:: Data extract ::
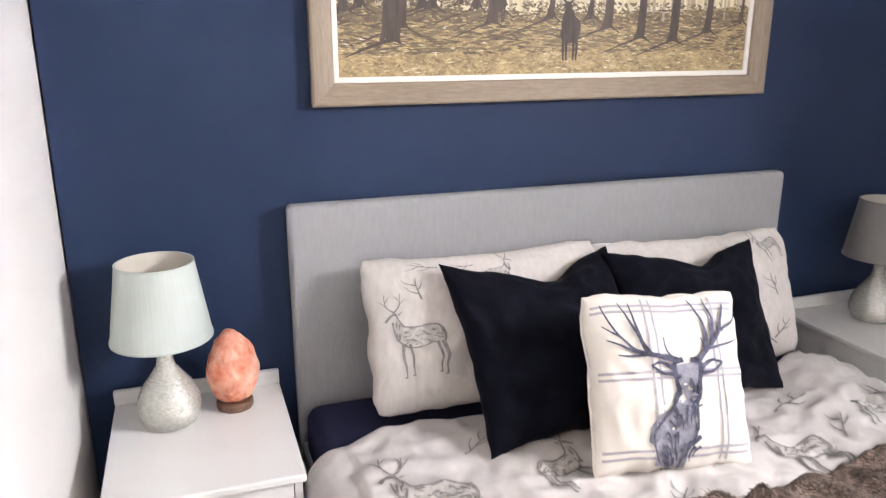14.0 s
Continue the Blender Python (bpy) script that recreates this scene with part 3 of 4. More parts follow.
class Ink:
    """Flat printed strokes that follow a cloth."""

    def __init__(self, f, lift=0.0016, flip=1):
        self.f, self.lift, self.flip, self.vs, self.fs = f, lift, flip, [], []
        self.step = 0.00004

    def put(self, u, v):
        self.vs.append(self.f(u, v) + normal_at(self.f, u, v) * self.lift * self.flip)
        return len(self.vs) - 1

    def stroke(self, pts, w0, w1, n=10):
        """A tapered ribbon along a smooth line."""
        self.lift += self.step
        line = smooth_line(pts, max(2, n // (len(pts) - 1)))
        rows = []
        for i, (u, v) in enumerate(line):
            a, b = line[max(i - 1, 0)], line[min(i + 1, len(line) - 1)]
            dx, dy = b[0] - a[0], b[1] - a[1]
            k = math.hypot(dx, dy) or 1
            w = (w0 + (w1 - w0) * i / (len(line) - 1)) / 2
            rows.append((self.put(u - dy / k * w, v + dx / k * w), self.put(u + dy / k * w, v - dx / k * w)))
        for a, b in zip(rows, rows[1:]):
            self.fs.append((a[0], a[1], b[1], b[0]))

    def blot(self, u, v, ru, rv, turn=0.0, n=18, rings=3, rough=0.1):
        """A plain oval patch."""
        self.lift += self.step
        c, s = math.cos(turn), math.sin(turn)
        mid = self.put(u, v)
        last = None
        for r in range(1, rings + 1):
            ring = []
            for i in range(n):
                a = 6.28318 * i / n
                k = r / rings * (1 + (rough * noise.noise(Vector((a * 2, u * 9, v * 9))) if r == rings else 0))
                x, y = ru * k * math.cos(a), rv * k * math.sin(a)
                ring.append(self.put(u + x * c - y * s, v + x * s + y * c))
            for i in range(n):
                j = (i + 1) % n
                self.fs.append((mid, ring[i], ring[j]) if last is None else (last[i], ring[i], ring[j], last[j]))
            last = ring

    def mesh(self, name, material):
        return mesh_of(name, self.vs, self.fs, material)


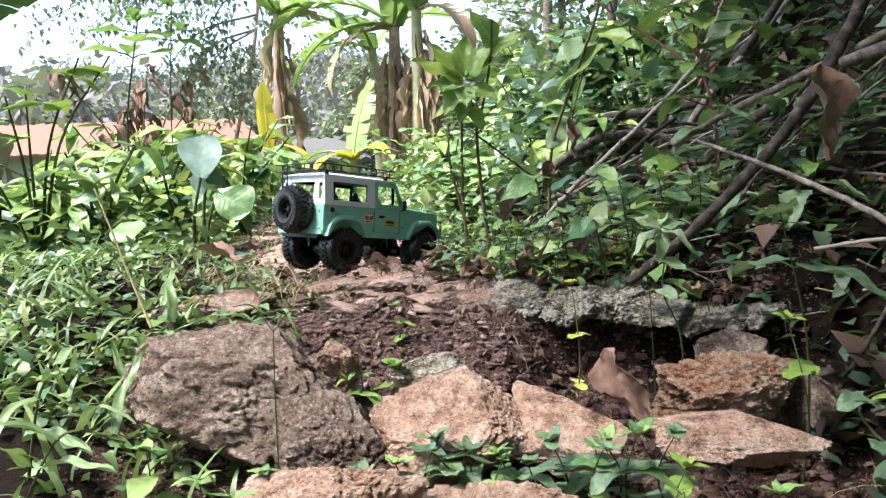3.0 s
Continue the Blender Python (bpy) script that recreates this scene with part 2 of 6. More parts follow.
HERB = leaf_material("herb_leaf", [(0.025, 0.09, 0.022), (0.075, 0.21, 0.04), (0.14, 0.31, 0.055), (0.22, 0.38, 0.07)], (0.2, 0.36, 0.11))
DARKHERB = leaf_material("dark_leaf", [(0.025, 0.095, 0.018), (0.045, 0.15, 0.03)], (0.09, 0.2, 0.08))
FADED = leaf_material("faded_leaf", [(0.10, 0.19, 0.04), (0.12, 0.20, 0.045)], (0.10, 0.2, 0.04), spots=(14, 0.6, (0.22, 0.22, 0.06)))
HEART = leaf_material("heart_leaf", [(0.035, 0.10, 0.036), (0.085, 0.185, 0.058), (0.14, 0.265, 0.078)], (0.23, 0.32, 0.14), holes=0.70)
PALE = leaf_material("pale_leaf", [(0.09, 0.20, 0.065), (0.15, 0.28, 0.09), (0.21, 0.34, 0.115)], (0.3, 0.4, 0.2), rough=0.5)
BRIGHT = leaf_material("bright_leaf", [(0.06, 0.17, 0.022), (0.12, 0.26, 0.03), (0.19, 0.34, 0.035)], (0.28, 0.4, 0.1))
SAP = leaf_material("sapling_leaf", [(0.07, 0.20, 0.022), (0.14, 0.30, 0.03), (0.22, 0.38, 0.04)], (0.22, 0.36, 0.08), through=0.5, spots=(120, 0.74, (0.12, 0.13, 0.03)))
TARO = leaf_material("taro_leaf", [(0.13, 0.26, 0.14), (0.17, 0.31, 0.17)], (0.17, 0.30, 0.17), rough=0.5, veins=5.0)
LIME = leaf_material("lime_leaf", [(0.42, 0.46, 0.09), (0.5, 0.52, 0.14)], (0.5, 0.55, 0.2), through=0.45)
SHRUB = leaf_material("shrub_leaf", [(0.055, 0.17, 0.032), (0.12, 0.28, 0.045), (0.22, 0.37, 0.055)], (0.2, 0.34, 0.1))
BANANA = leaf_material("banana_leaf", [(0.13, 0.27, 0.05), (0.2, 0.36, 0.08)], (0.3, 0.42, 0.12), through=0.45, veins=40)
YELLOW = leaf_material("yellow_leaf", [(0.45, 0.42, 0.03), (0.52, 0.42, 0.04)], (0.6, 0.55, 0.2), through=0.45, veins=40)
DRY = leaf_material("dry_leaf", [(0.075, 0.036, 0.024), (0.15, 0.08, 0.056), (0.25, 0.15, 0.11)], (0.17, 0.10, 0.075), rough=0.7, through=0.12, spots=(7, 0.66, (0.10, 0.055, 0.04)))
STRAW = leaf_material("straw_leaf", [(0.12, 0.07, 0.045), (0.30, 0.2, 0.13), (0.55, 0.45, 0.32), (0.22, 0.13, 0.09), (0.42, 0.33, 0.22)], (0.45, 0.36, 0.24), rough=0.8, through=0.2)
BLADE = leaf_material("broad_grass_blade", [(0.075, 0.16, 0.03), (0.12, 0.24, 0.05), (0.17, 0.30, 0.08)], (0.24, 0.36, 0.14), veins=1)
GRASS = leaf_material("grass_blade", [(0.07, 0.155, 0.03), (0.13, 0.25, 0.055), (0.22, 0.33, 0.085)], (0.2, 0.34, 0.1), island=True, veins=1)
COVER = leaf_material("ground_cover_leaf", [(0.03, 0.09, 0.025), (0.06, 0.17, 0.035), (0.13, 0.26, 0.055), (0.22, 0.33, 0.07)], (0.18, 0.3, 0.09), island=True)
# Darker copy of the cover leaf, with the bank's shade in its colour.
SHADEDCOVER = leaf_material("shaded_bank_leaf", [(0.012, 0.045, 0.015), (0.035, 0.11, 0.03), (0.10, 0.20, 0.07)], (0.12, 0.2, 0.07), island=True)
PALELITTER = leaf_material("pale_litter_leaf", [(0.10, 0.06, 0.05), (0.22, 0.15, 0.13), (0.33, 0.25, 0.22)], (0.3, 0.2, 0.13), island=True, rough=0.8, through=0.08)
LITTER = leaf_material("litter_leaf", [(0.018, 0.010, 0.008), (0.055, 0.030, 0.022), (0.15, 0.092, 0.07)], (0.3, 0.2, 0.13), island=True, rough=0.8, through=0.08)
# Haze put into the colour: far leaves are less saturated, the woods' greyed.
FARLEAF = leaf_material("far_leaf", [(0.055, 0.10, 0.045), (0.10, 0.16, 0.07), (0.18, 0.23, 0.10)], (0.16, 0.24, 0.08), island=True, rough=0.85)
HAZEDWOODLEAF = leaf_material("hazed_woods_leaf", [(0.09, 0.115, 0.08), (0.12, 0.145, 0.10), (0.16, 0.18, 0.125)], (0.16, 0.2, 0.1), island=True, rough=0.85)
STEM = bark_material("green_stem", [(0.2, (0.03, 0.046, 0.015)), (0.8, (0.09, 0.105, 0.042))], 120)
WOODY = bark_material("brown_stem", [(0.25, (0.06, 0.05, 0.025)), (0.75, (0.2, 0.16, 0.07))], 120)
REDSTEM = bark_material("red_stem", [(0.2, (0.22, 0.055, 0.065)), (0.8, (0.45, 0.18, 0.18))], 90)
BARK = bark_material("branch_bark", [(0.35, (0.04, 0.033, 0.028)), (0.5, (0.12, 0.10, 0.085)), (0.65, (0.27, 0.235, 0.20))], 70)
DARKBARK = bark_material("dark_bark", [(0.35, (0.02, 0.016, 0.013)), (0.52, (0.07, 0.055, 0.045)), (0.68, (0.2, 0.17, 0.14))], 70)
TRUNK = bark_material("banana_trunk", [(0.25, (0.16, 0.10, 0.08)), (0.5, (0.36, 0.26, 0.2)), (0.75, (0.55, 0.46, 0.36))], 9)
GREENTRUNK = bark_material("green_trunk", [(0.25, (0.14, 0.15, 0.09)), (0.5, (0.3, 0.3, 0.18)), (0.75, (0.5, 0.42, 0.3))], 8)
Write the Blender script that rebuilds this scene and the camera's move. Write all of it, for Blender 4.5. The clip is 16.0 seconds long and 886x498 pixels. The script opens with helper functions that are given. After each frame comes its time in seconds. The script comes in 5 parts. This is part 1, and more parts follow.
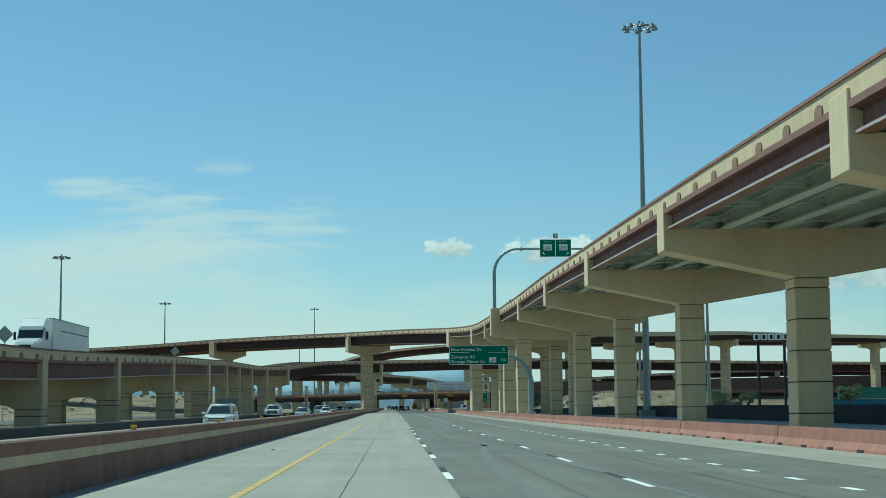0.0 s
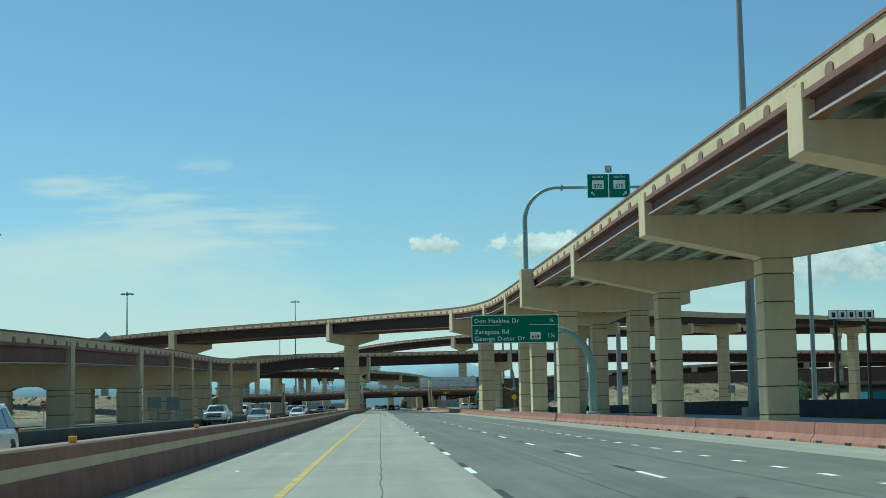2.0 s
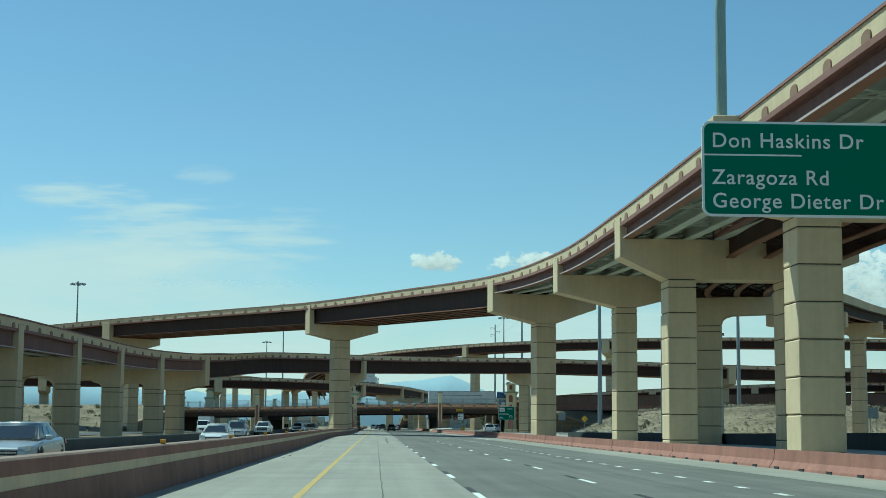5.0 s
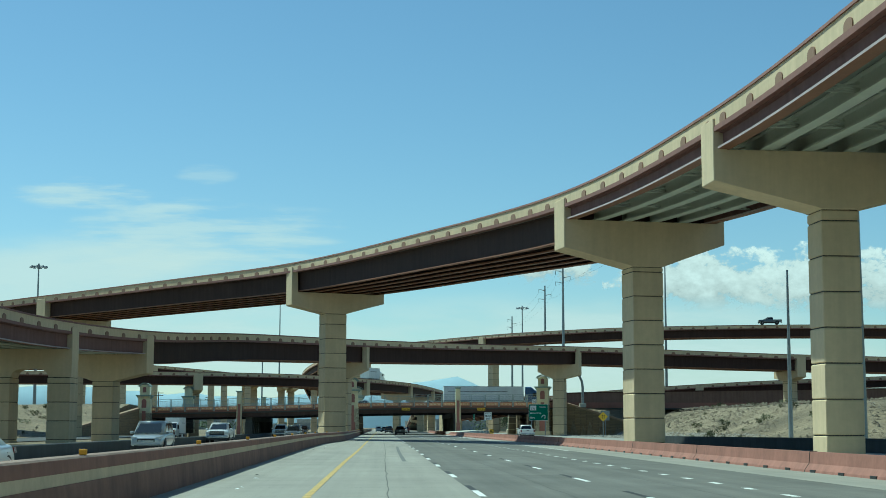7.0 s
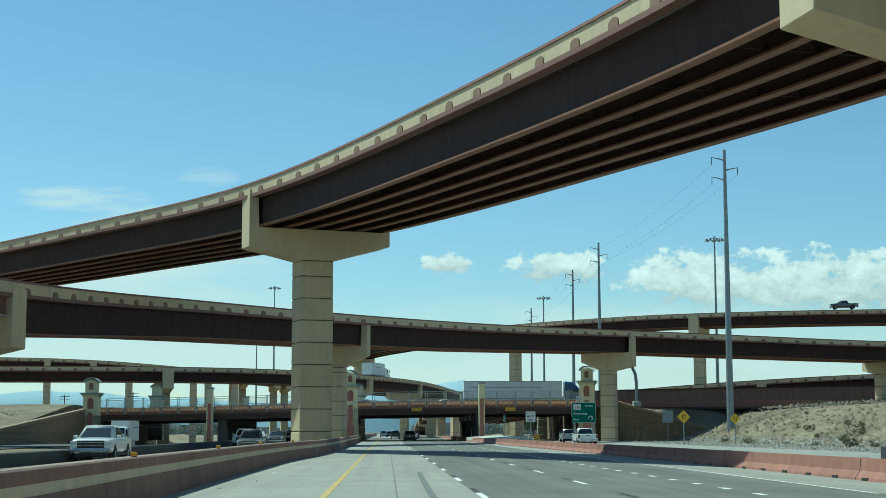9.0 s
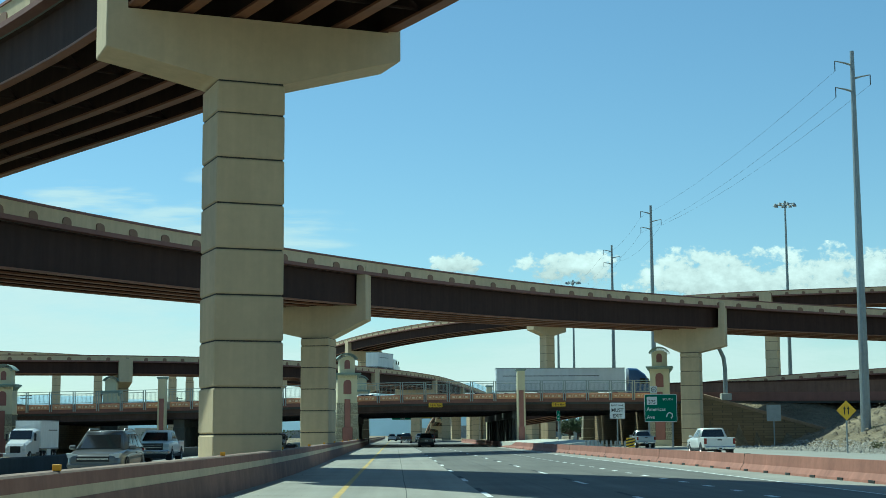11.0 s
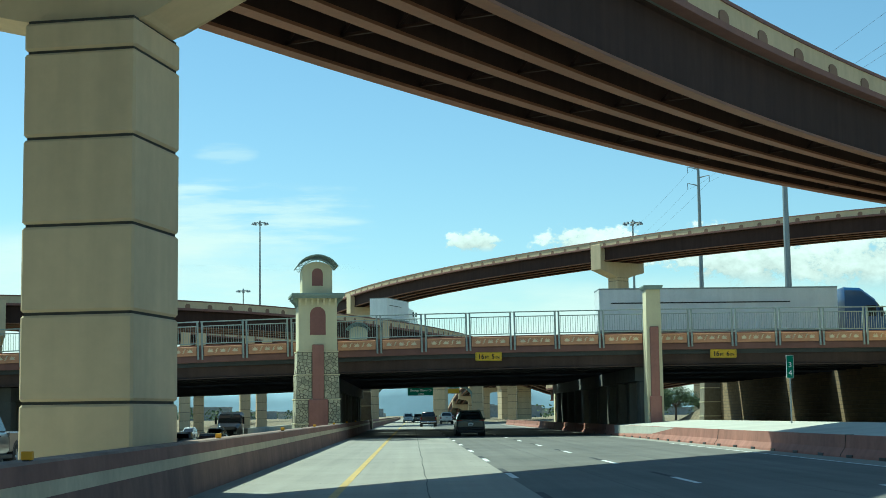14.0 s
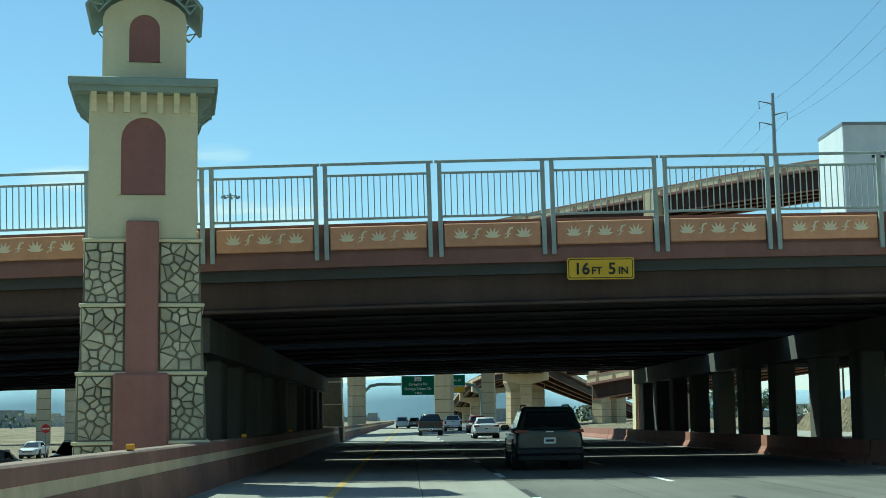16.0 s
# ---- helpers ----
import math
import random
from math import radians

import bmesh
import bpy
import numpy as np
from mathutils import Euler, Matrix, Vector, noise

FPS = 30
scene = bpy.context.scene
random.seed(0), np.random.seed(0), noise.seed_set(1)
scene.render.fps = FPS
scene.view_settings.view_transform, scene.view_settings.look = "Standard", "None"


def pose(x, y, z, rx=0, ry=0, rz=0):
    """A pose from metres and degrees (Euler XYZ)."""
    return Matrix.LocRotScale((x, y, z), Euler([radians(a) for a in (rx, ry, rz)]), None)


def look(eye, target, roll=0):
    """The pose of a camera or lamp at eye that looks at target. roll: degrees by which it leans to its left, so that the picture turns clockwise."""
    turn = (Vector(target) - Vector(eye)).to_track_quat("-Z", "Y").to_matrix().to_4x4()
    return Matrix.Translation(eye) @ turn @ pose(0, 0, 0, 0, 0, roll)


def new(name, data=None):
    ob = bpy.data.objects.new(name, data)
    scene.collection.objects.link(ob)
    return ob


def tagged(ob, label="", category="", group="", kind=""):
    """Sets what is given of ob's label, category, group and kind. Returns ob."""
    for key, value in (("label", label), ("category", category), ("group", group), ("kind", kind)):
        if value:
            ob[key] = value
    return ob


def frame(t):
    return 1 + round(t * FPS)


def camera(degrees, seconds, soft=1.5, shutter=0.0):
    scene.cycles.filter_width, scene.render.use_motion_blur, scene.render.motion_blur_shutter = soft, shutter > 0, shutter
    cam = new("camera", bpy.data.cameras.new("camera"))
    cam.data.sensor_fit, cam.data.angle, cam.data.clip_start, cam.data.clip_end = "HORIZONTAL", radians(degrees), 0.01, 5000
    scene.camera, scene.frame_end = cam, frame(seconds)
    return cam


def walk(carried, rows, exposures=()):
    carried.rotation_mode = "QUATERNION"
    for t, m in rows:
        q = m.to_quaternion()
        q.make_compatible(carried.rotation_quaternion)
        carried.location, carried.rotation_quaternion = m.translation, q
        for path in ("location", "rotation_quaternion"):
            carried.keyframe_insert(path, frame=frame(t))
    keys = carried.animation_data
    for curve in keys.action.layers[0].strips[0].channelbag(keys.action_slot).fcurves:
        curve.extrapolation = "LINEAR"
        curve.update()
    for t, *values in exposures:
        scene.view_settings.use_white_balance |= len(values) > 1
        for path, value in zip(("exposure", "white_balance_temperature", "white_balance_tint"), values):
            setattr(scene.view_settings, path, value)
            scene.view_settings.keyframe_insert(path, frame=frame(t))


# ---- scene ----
cam = camera(32.4, 16.0, soft=0.55)
PATH = [
    (0, (0.935, -0.024, 1.413), (1.595, 19.857, 3.468), -0.4),
    (0.5, (0.624, 14.677, 1.432), (1.395, 34.560, 3.430), -0.8),
    (1, (0.361, 29.374, 1.417), (1.199, 49.258, 3.386), -1.0),
    (1.5, (0.184, 44.033, 1.414), (1.057, 63.914, 3.400), -1.1),
    (2, (0.066, 58.696, 1.444), (0.929, 78.573, 3.479), -1.0),
    (2.5, (0.007, 73.384, 1.407), (0.856, 93.255, 3.509), -0.8),
    (3, (-0.003, 88.056, 1.425), (0.837, 107.921, 3.587), -0.7),
    (3.5, (0.005, 102.703, 1.412), (0.857, 122.558, 3.657), -0.2),
    (4, (0.001, 117.400, 1.405), (0.861, 137.246, 3.725), 0.4),
    (6.5, (0.000, 190.773, 1.405), (0.820, 210.627, 3.675), 0.2),
    (7, (0.007, 205.434, 1.415), (0.800, 225.282, 3.742), 0.1),
    (7.5, (-0.001, 220.126, 1.418), (0.750, 239.970, 3.797), -0.0),
    (8, (-0.001, 234.833, 1.417), (0.709, 254.671, 3.855), 0.1),
    (8.5, (-0.006, 249.496, 1.426), (0.702, 269.333, 3.870), 0.0),
    (9, (0.009, 264.109, 1.460), (0.742, 283.950, 3.842), -0.1),
    (11.5, (0.003, 337.526, 1.455), (0.543, 357.371, 3.879), -0.5),
    (12, (-0.009, 352.193, 1.415), (0.429, 372.046, 3.792), -0.6),
    (12.5, (-0.007, 366.901, 1.433), (0.360, 386.765, 3.733), -0.3),
    (13, (-0.004, 381.538, 1.427), (0.355, 401.412, 3.643), -0.4),
    (13.5, (0.011, 396.227, 1.456), (0.394, 416.105, 3.630), -0.5),
    (14, (-0.008, 410.894, 1.395), (0.410, 430.772, 3.559), -0.7),
    (14.5, (-0.009, 425.574, 1.412), (0.469, 445.449, 3.596), -1.0),
    (15, (0.004, 440.254, 1.417), (0.516, 460.125, 3.625), -1.2),
    (15.5, (0.005, 454.954, 1.407), (0.516, 474.824, 3.628), -1.2),
    (16, (0.005, 469.571, 1.373), (0.487, 489.439, 3.590), -0.75),
]
walk(cam, [(t, look(eye, target, roll)) for t, eye, target, roll in PATH], [(0, -0.18, 5400, -23), (4, -0.12, 5400, -23), (8, -0.04, 5400, -23), (11, 0.10, 5400, -23), (12, 0.13, 5600, -23), (13, 0.13, 5540, -23), (14, 0.34, 5680, -23), (14.6, 0.15, 5650, -23), (15, 0.03, 5560, -23), (15.5, 0.10, 5540, -23), (16, 0.30, 5620, -23)])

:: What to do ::
Take the listing above and repeat exactly the lines from the one containing "of a camera" through the one containing "shutter > 0, shutter", both included.

:: Task solution ::
    """The pose of a camera or lamp at eye that looks at target. roll: degrees by which it leans to its left, so that the picture turns clockwise."""
    turn = (Vector(target) - Vector(eye)).to_track_quat("-Z", "Y").to_matrix().to_4x4()
    return Matrix.Translation(eye) @ turn @ pose(0, 0, 0, 0, 0, roll)


def new(name, data=None):
    ob = bpy.data.objects.new(name, data)
    scene.collection.objects.link(ob)
    return ob


def tagged(ob, label="", category="", group="", kind=""):
    """Sets what is given of ob's label, category, group and kind. Returns ob."""
    for key, value in (("label", label), ("category", category), ("group", group), ("kind", kind)):
        if value:
            ob[key] = value
    return ob


def frame(t):
    return 1 + round(t * FPS)


def camera(degrees, seconds, soft=1.5, shutter=0.0):
    scene.cycles.filter_width, scene.render.use_motion_blur, scene.render.motion_blur_shutter = soft, shutter > 0, shutter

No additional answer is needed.